Caption to picture: Revil Mason addressing visitors to the Toppieshoek site in 1980. Steel sheets protected the archaeological excavation from the elements and possible vandalism. (Photo: Wits Archaeology) Department.)
The inhabitants of this settlement at Broederstroom were the first Iron Age people in the area, and another leading archaeologist at Wits University, Tom Huffman, later used styles and patterns on potsherds from the site to trace their origins via the KwaZulu-Natal east coast through East Africa and back to the birthplace of the Bantu languages east of Nigeria. The site reveals that people were practicing agriculture, farming livestock, making pottery and smelting iron in South Africa 1,600 years ago. They brought with them the linguistic roots of the Bantu languages now spoken by 80 per cent of South Africans, and introduced methods of farming and animal husbandry that gave them considerable advantages over the Stone Age nomadic hunter-gatherer way of life that had, until then, existed in the region.
Farming and animal husbandry
The people of Broederstroom tilled the land and stored their produce in sealed underground pits lined with cattle dung. Methane gas from the dung lining of the pit controlled insect infestations, and grain stored in this way could last for several seasons. For daily use, grain was also kept in wicker storage bins raised on stones to keep out the damp.

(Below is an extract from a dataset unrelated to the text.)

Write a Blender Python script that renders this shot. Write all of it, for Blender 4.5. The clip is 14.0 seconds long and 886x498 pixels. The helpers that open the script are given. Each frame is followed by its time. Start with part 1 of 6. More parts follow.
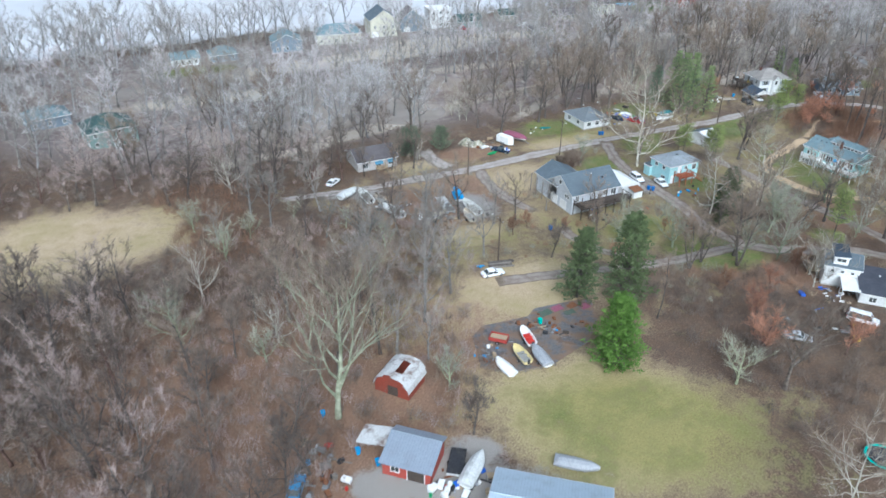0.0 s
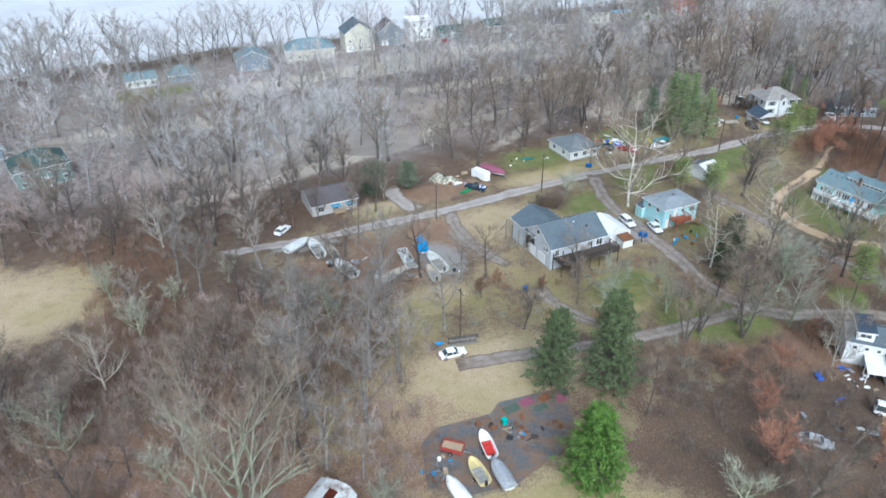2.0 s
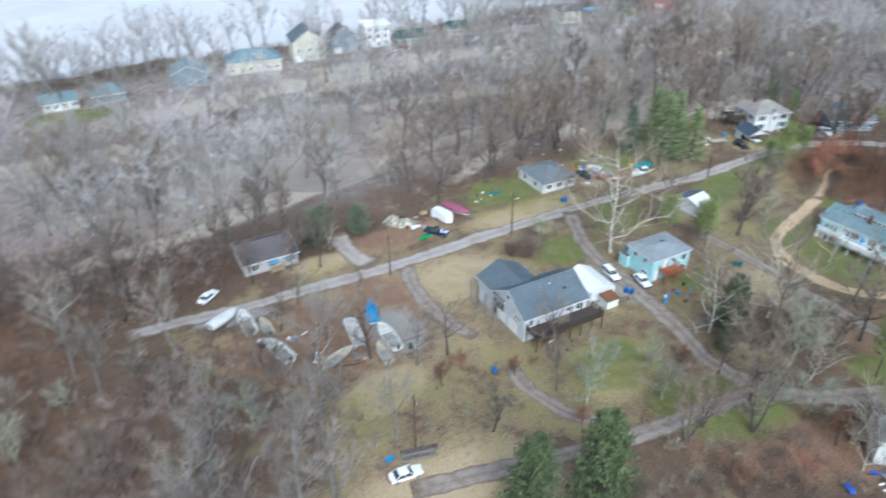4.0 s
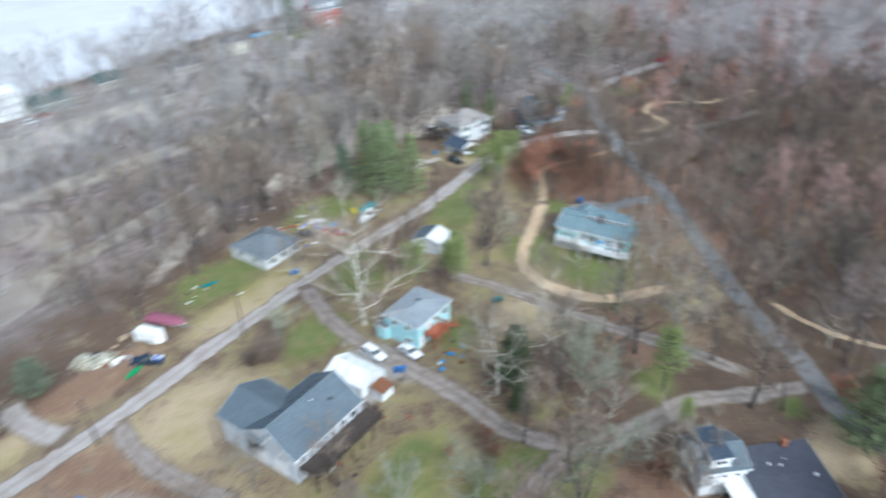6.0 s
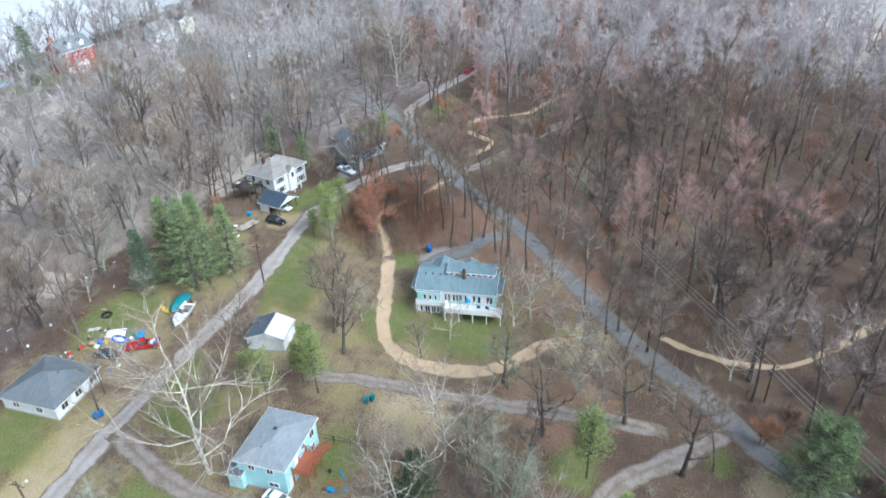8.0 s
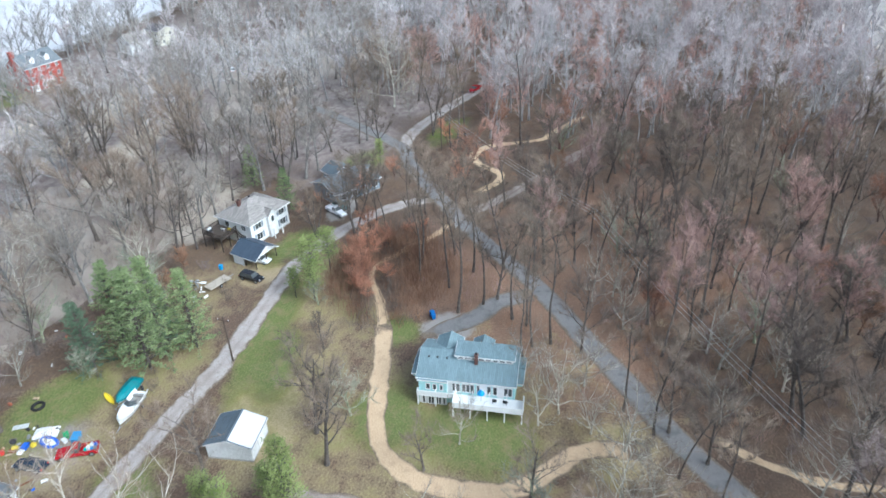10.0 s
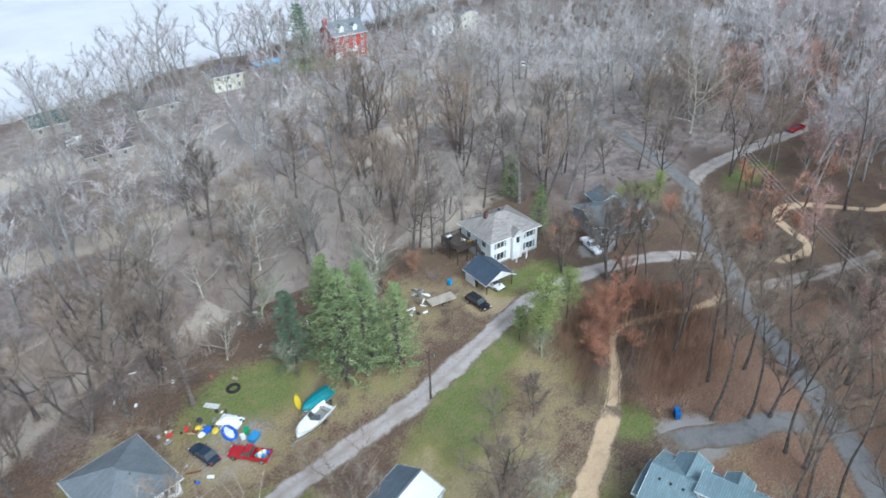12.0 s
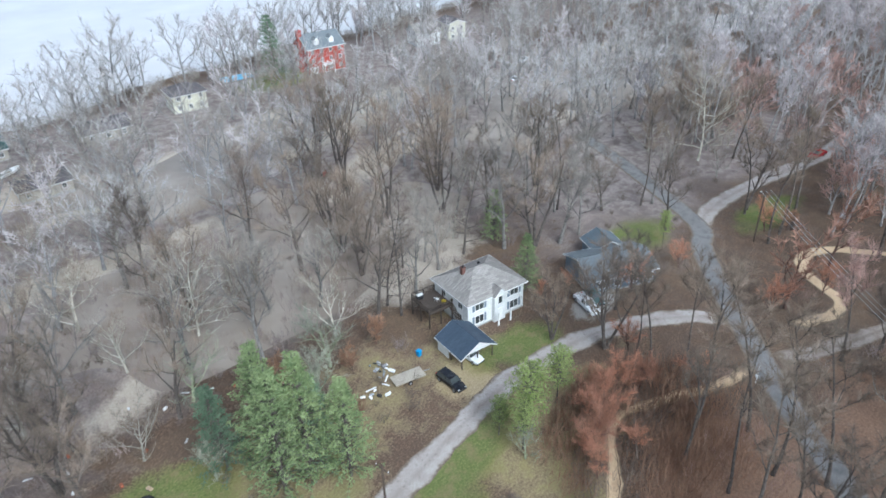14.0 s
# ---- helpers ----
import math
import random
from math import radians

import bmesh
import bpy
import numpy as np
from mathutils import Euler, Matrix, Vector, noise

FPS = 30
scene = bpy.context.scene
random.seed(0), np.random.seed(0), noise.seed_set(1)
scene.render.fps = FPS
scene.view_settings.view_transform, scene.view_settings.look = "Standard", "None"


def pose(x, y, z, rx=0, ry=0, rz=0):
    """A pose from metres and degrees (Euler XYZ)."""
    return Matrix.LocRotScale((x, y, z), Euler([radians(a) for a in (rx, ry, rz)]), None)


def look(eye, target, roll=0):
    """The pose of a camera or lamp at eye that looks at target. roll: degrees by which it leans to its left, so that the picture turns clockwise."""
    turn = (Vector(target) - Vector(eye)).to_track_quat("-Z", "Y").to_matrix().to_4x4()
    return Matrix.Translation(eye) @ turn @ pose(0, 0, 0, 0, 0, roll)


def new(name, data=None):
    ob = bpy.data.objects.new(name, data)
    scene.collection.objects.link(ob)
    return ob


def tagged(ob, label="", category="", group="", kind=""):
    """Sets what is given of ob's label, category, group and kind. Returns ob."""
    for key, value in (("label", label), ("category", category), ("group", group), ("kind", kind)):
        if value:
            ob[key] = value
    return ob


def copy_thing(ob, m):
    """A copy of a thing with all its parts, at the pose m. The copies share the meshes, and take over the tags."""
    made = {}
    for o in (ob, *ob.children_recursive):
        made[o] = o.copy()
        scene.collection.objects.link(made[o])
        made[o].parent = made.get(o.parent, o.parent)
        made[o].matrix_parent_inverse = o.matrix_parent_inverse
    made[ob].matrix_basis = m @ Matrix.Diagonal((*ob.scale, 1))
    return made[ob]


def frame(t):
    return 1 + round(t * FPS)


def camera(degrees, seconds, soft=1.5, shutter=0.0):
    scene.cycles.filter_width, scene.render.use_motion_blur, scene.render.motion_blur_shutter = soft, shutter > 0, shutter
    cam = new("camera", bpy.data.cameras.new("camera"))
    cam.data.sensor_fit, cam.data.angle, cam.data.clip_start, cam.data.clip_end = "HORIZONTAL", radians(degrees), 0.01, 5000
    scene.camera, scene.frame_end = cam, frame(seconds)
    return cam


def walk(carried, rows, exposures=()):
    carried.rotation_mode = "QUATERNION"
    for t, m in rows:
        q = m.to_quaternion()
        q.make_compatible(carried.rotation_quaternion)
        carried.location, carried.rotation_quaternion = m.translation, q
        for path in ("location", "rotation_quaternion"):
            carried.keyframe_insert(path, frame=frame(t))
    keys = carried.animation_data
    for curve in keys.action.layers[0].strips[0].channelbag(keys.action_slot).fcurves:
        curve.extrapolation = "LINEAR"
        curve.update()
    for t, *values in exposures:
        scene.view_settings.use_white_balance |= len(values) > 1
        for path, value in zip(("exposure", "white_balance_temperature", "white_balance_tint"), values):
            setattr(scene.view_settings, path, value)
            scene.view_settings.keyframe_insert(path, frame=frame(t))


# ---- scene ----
cam = camera(64.2, 14.0, soft=1.6, shutter=0.5)
PATH = [
    (0, (-0.176, -1.265, 78.188), (0.580, 0.281, 77.169), 0.4),
    (0.5, (5.253, 2.801, 78.318), (6.003, 4.348, 77.298), 0.1),
    (1, (10.102, 7.330, 78.429), (10.851, 8.877, 77.407), 0.0),
    (1.5, (14.594, 12.195, 78.491), (15.340, 13.743, 77.468), -0.0),
    (2, (18.878, 17.433, 78.575), (19.623, 18.981, 77.550), -0.2),
    (2.2, (20.544, 19.583, 78.635), (21.287, 21.131, 77.610), -0.2),
    (3.75, (32.500, 37.000, 79.300), (33.235, 38.530, 78.235), -0.4),
    (4.3, (36.365, 43.91, 79.953), (37.337, 45.306, 78.901), -0.6),
    (4.5, (37.543, 46.436, 79.982), (38.637, 47.737, 78.927), -0.6),
    (5, (40.341, 53.119, 80.201), (41.55, 54.311, 79.144), -0.6),
    (5.5, (44.268, 58.735, 80.157), (45.477, 59.928, 79.101), -0.7),
    (6, (50.328, 62.474, 79.094), (51.706, 63.472, 78.043), -1.8),
    (6.5, (53.992, 69.436, 79.14), (55.605, 69.954, 78.077), -2.0),
    (7, (58.821, 73.832, 78.994), (60.435, 74.351, 77.933), -2.1),
    (7.5, (64.193, 77.714, 78.827), (65.807, 78.233, 77.766), -2.1),
    (8, (69.948, 81.186, 78.636), (71.564, 81.705, 77.577), -2.1),
    (8.5, (75.968, 84.224, 78.387), (77.584, 84.741, 77.329), -1.9),
    (8.7, (78.427, 85.156, 78.242), (80.043, 85.678, 77.184), -1.9),
    (11, (104.847, 95.698, 72.616), (106.466, 96.212, 71.561), -2.3),
    (11.5, (108.568, 98.709, 71.437), (110.015, 99.613, 70.393), -1.0),
    (11.7, (110.909, 98.793, 71.224), (112.198, 99.91, 70.18), -0.7),
    (12, (114.861, 98.855, 71.077), (116.133, 99.992, 70.033), -1.3),
    (12.5, (119.689, 100.966, 70.989), (120.961, 102.102, 69.944), -1.3),
    (13, (124.567, 103.458, 70.979), (125.837, 104.595, 69.934), -1.1),
    (13.5, (129.555, 106.293, 70.469), (130.825, 107.431, 69.425), -1.3),
    (14, (134.327, 109.325, 69.222), (135.598, 110.463, 68.178), -1.6),
]
walk(cam, [(t, look(eye, target, roll)) for t, eye, target, roll in PATH],
     exposures=[(0.0, 0.61, 5240, 2.5), (5.4, 0.60, 5240, 2.5), (6.6, 0.86, 5240, 2.5), (11.0, 0.88, 5240, 2.5), (11.9, 0.62, 5240, 2.5), (14.0, 0.62, 5240, 2.5)])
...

Later Stone Age artifacts were found at the site, and it is probable that, as Stone Age culture declined in the face of Iron Age competition, these people were absorbed into, or subjugated by, the new settlers. The types of stone tools that have been recovered are similar to those found at Jubilee Cave elsewhere in the Magaliesberg and were used for scraping and preparing hides. Stone Age people probably worked as servants performing that type of task.
The arrangement of dwellings and cattle kraals shows that the male-dominated central cattle pattern was introduced into South Africa at this early stage, together with the concept of bride-wealth, lobola, which characterizes social structures, kinship, and power in many South African societies to this day. Cattle were central to the economy, and a number of social norms were implicit in the central cattle pattern. Society was ranked according to kinship, with hereditary male leadership. Women were associated with agriculture and crops, and grain bins were situated in the female areas of the settlement. People lived in small circular rondavel huts clustered around the central cattle kraal. Each hut was about 3m to 4m in diameter and was made of interwoven saplings plastered with clay under a conical thatched roof. Ritual burial of the dead was also practiced, and the bodies of important male personages were buried in the cattle kraal in keeping with the significance of cattle in the society. Cowrie shells found at the Broederstroom site indicate that some form of trade or exchange through middlemen was evidently taking place with people along the Indian Ocean coast where cowries were used as currency.
Iron was produced in three stages: mining, smelting, and forging. At Broederstroom ore was mined from surface deposits near the settlement. The miners took the ore to a smelting furnace where charcoal was brought to temperatures up to 1,500oC.
The metal bloom from the smelters was cooled and the metal-workers broke it up to separate the iron from unwanted slag and carbon. Metallurgical tests on an ingot block from Broederstroom showed that it had been cast by wrapping the pieces of impure iron in a fire-clay mold, and heating them in the furnace to weld them together and separate the remaining slag and charcoal contaminants. The mold would then have been removed from the fire and broken away to reveal the refined ingot, which was then taken to the forging furnaces for conversion into hoes, spears and other implements.
Five iron slag heaps have been unearthed at Broederstroom, suggesting that it was probably a fairly large production site. Smelting furnaces, as opposed to forges, have not been discovered, and may have been situated some distance away from the village. Few iron artifacts have been recovered; iron products could have been removed from the site by the people using them and cast aside to corrode away over thousands of years.
The Earliest Tswana settlement at Broederstroom 1500 years ago. The huts were built by using clay plaster in place on the curved roof of the stick framework. Some of the huts had raised floors. Skulls of the ancestors were kept in a clay jar near the houses and the men were busy smelting iron ore in furnaces. The men prepared the brown spongy iron ore for smelting in the furnace. Domestic goats were the earliest domestic animals to reach the Magaliesberg Valley. These early Tswana people got much of their meat from hunting wild animals.